Fixing mental-health care needs time and space
Embrace yourself, it’s that time of the year! Social media feeds all over Canada are filled this month with heartfelt messages about love, kindness, and our collective need to talk more about mental health. And then we shall never speak about it until next year.
It’s like being nice to your partner only on Valentine’s Day or calling your mother only for Mother’s Day. It doesn’t count for much. This isn’t to accuse everyone of hypocrisy. We all fall prey to the same pressure to be at the forefront of every social cause.
If we don’t, we’re perceived as moral failures. But, instead of encouraging meaningful social awareness, we’re instead encouraging self-obsession and the need to curate our image, to create our very own “branding.”
Creating our brand is a corporate model which has diffused itself into our own social lives. Anyone with a basic understanding of free markets knows that marketing, and by definition it includes branding, is one of the most important aspects of financial success for a corporation.
Every time we make a purchase, from buying an iPhone to buying a Tesla, we’re buying a narrative, a perception, a brand. Utility or the quality of a product is not necessarily the most important deciding factor. Rather, it’s about what that product says about us. What the product says about our lifestyle and overall image. Understanding these dynamics, large corporations are crafty in tapping into these social tendencies and shaping their message around them.
Any corporation that wants to thrive in this environment must announce its allies and denounce its enemies.
The case in point: Bell. No matter how much Bell donates, no one will benefit more from this campaign than Bell.
The amount of free advertisement and endorsement that it will receive from large corporations and important institutions in the country will be worth every cent they donate. And even better than that, it makes up for fantastic branding.
Bell’s consumers don’t need to know how Bell treats its workers. Consumers only need to feel proud that their provider stands for mental health. But hashtags and social media feeds cannot substitute for meaningful engagement with the topic.
In a world where we’re constantly doom-scrolling through disheartening news, meaningful engagement becomes more challenging every day.
We must understand that both our empathy and cognitive capabilities have limits. To meaningfully engage with any complex social issue, such as mental health, we need time and space.

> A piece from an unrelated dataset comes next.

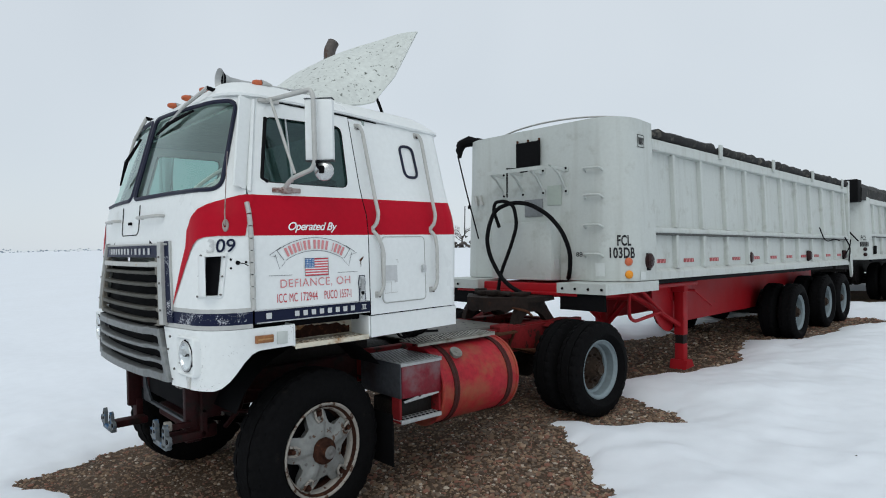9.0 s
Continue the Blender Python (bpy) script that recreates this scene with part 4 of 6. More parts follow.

This brings me to the last point. We have created a culture where we think that issues that are systematic and deeply political are rather individual responsibilities. Conventional wisdom tells us if everyone takes personal responsibility then collective problems will be solved by default. But collective problems need collective solutions.
No amount of individual charities will solve a broken and deeply flawed mental-health system. This does not mean that we bear no individual responsibility. But we cannot individually solve what must be addressed systematically and collectively.
As a consequence, sometimes the best way to engage with any social justice issue is to take a step back and reflect. Most importantly, we must refuse to let corporations take advantage of our empathy or our need to maintain a certain social perception. The mental-health system will not be fixed one hashtag at a time.